Lentivirus-mediated overexpression of HSDL2 suppresses cell proliferation and induces apoptosis in cholangiocarcinoma.

Background: Cholangiocarcinoma (CCA) is a malignant tumor of the bile duct epithelium, including intrahepatic, perihilar, and distal CCA based on anatomical location. Hydroxysteroid dehydrogenase-like 2 (HSDL2) belongs to the SDR subfamily of oxidoreductases, and it is involved in glioma oncogenesis, as it can promote cell proliferation and inhibit cell apoptosis. The purpose of this study was to explore the underlying molecular mechanisms of HSDL2 in the process of CCA.

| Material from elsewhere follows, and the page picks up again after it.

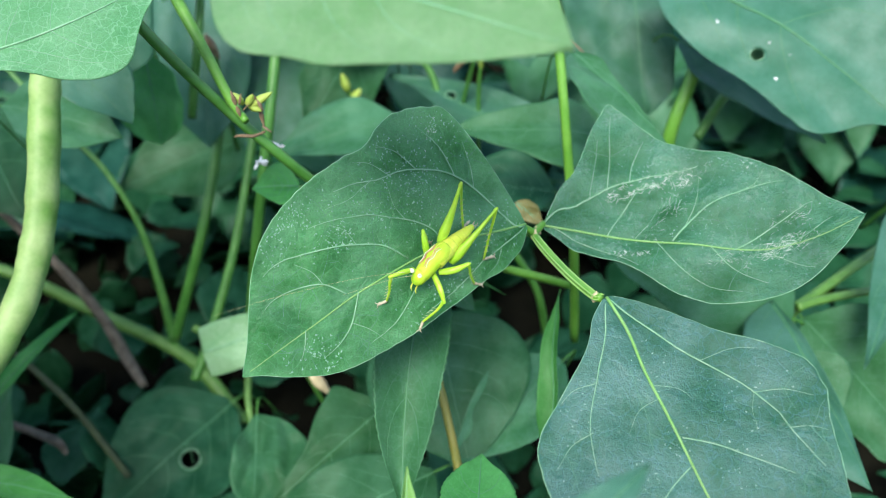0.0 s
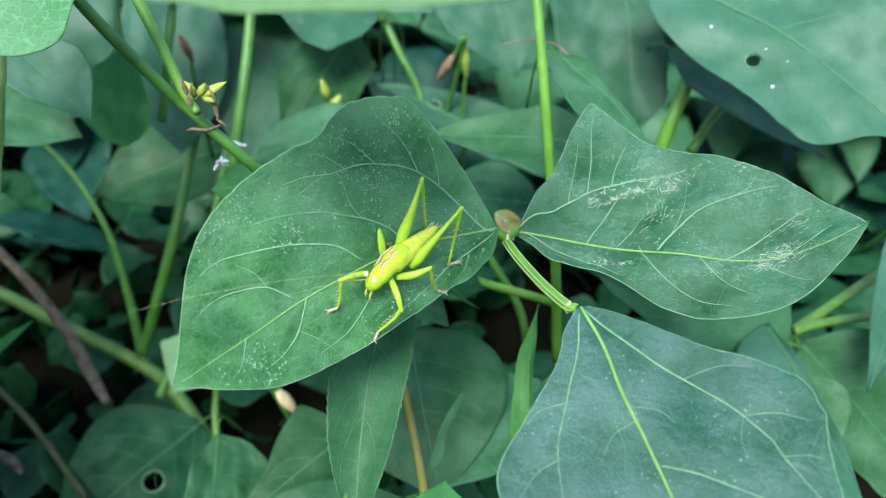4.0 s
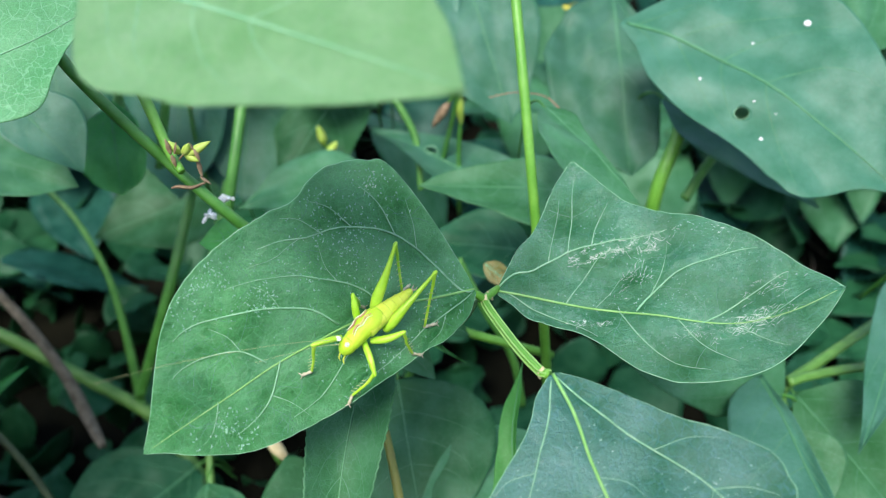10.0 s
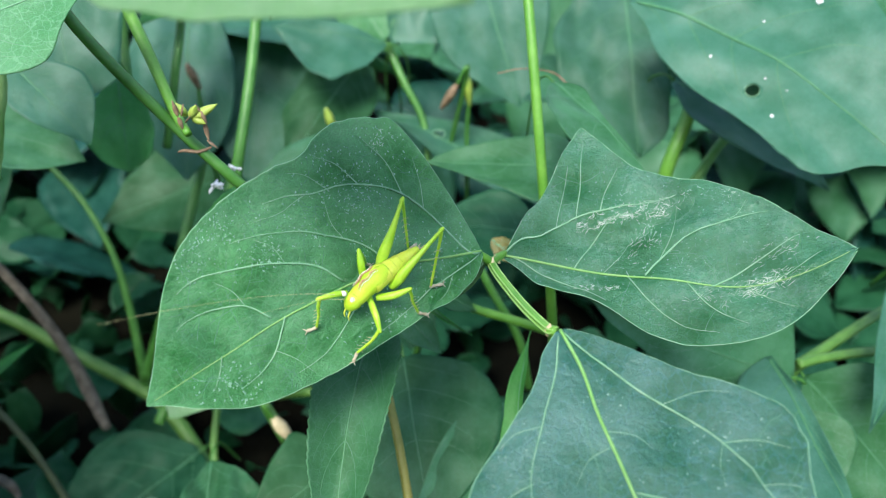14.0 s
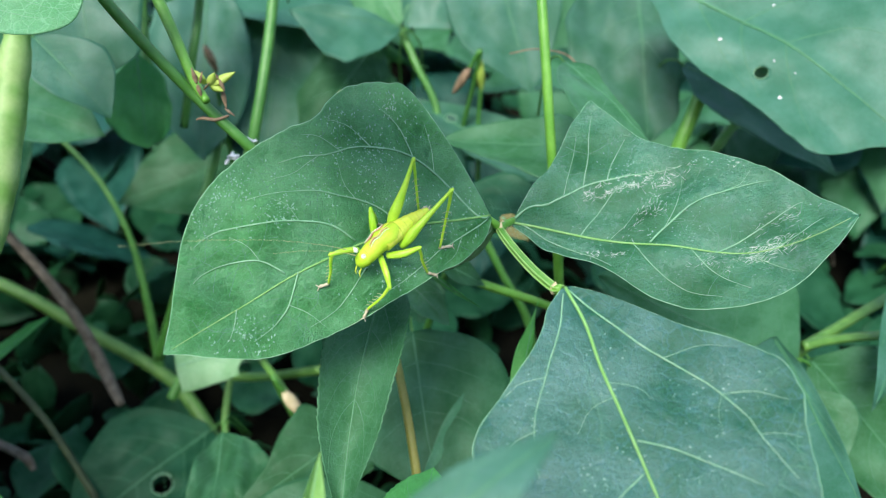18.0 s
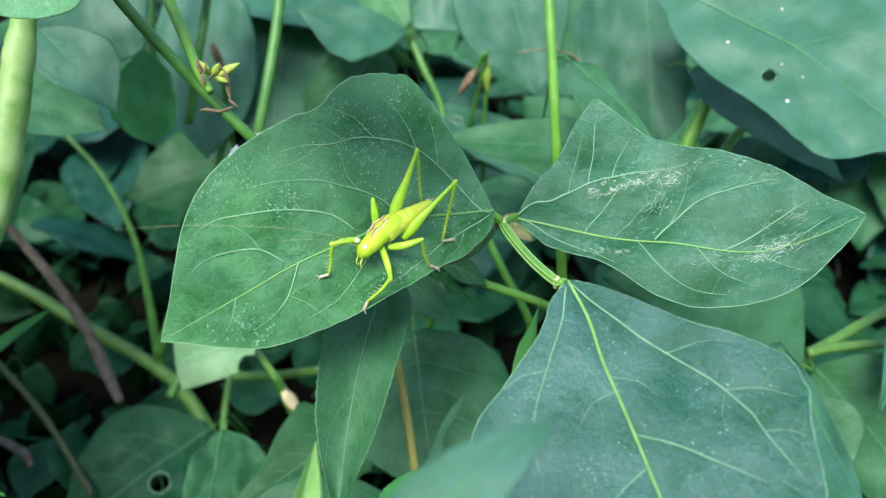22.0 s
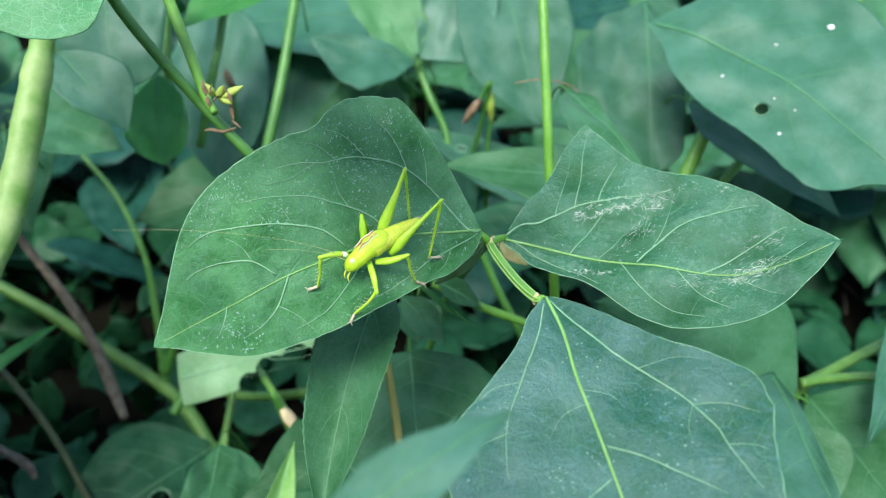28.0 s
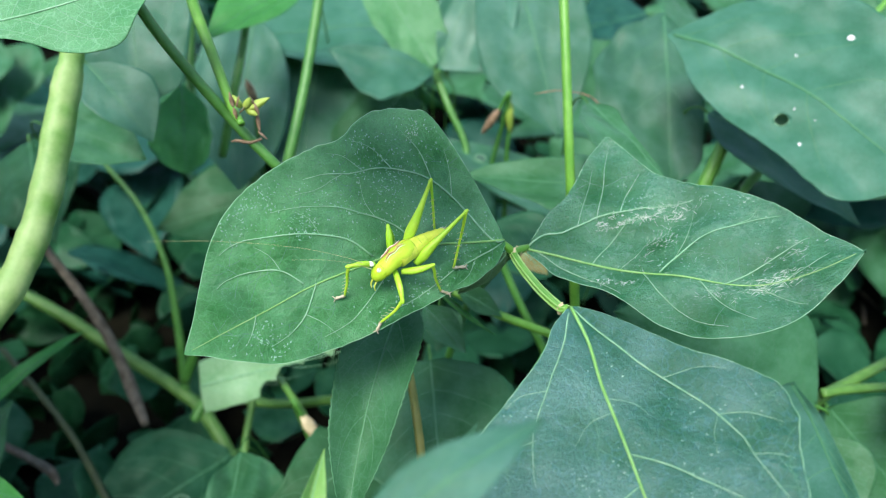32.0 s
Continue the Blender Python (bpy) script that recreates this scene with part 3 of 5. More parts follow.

Methods: HSDL2 expression levels were observed in CCA and adjacent (normal control) tissues by analyzing data from The Cancer Genome Atlas and Gene Expression Omnibus databases. A receiver operating characteristic curve analysis was carried out. In vitro, we overexpressed HSDL2 in RBE cells (a human CCA cell line) using a stable lentivirus-mediated transduction strategy. We then used quantitative real-time-PCR and Western blotting methods to detect the efficiency of HSDL2 overexpression. Cell proliferation was assessed using a Celigo Image Cytometer, MTT assays, and the expression of PCNA. Cell apoptosis was assessed by flow cytometry analysis, caspase3/7 activity, and the expression of the apoptotic markers BCL-2 and BAX.

Results: We observed a downregulation of HSDL2 in CCA tissues based on The Cancer Genome Atlas and Gene Expression Omnibus data analysis. The receiver operating characteristic curve analysis showed that HSDL2 could be an excellent efficacy biomarker for CCA. In vitro, HSDL2 overexpression largely suppressed the proliferation of RBE cells. In addition, apoptosis was induced by HSDL2 overexpression.

Conclusion: The results of the data analysis indicated that, compared with adjacent tissues, HSDL2 was downregulated in CCA tissues, and overexpressing HSDL2 in CCA cells suppressed growth and proliferation, which involved activating apoptosis. This helps to understand the underlying HSDL2-related molecular mechanisms in the process of CCA.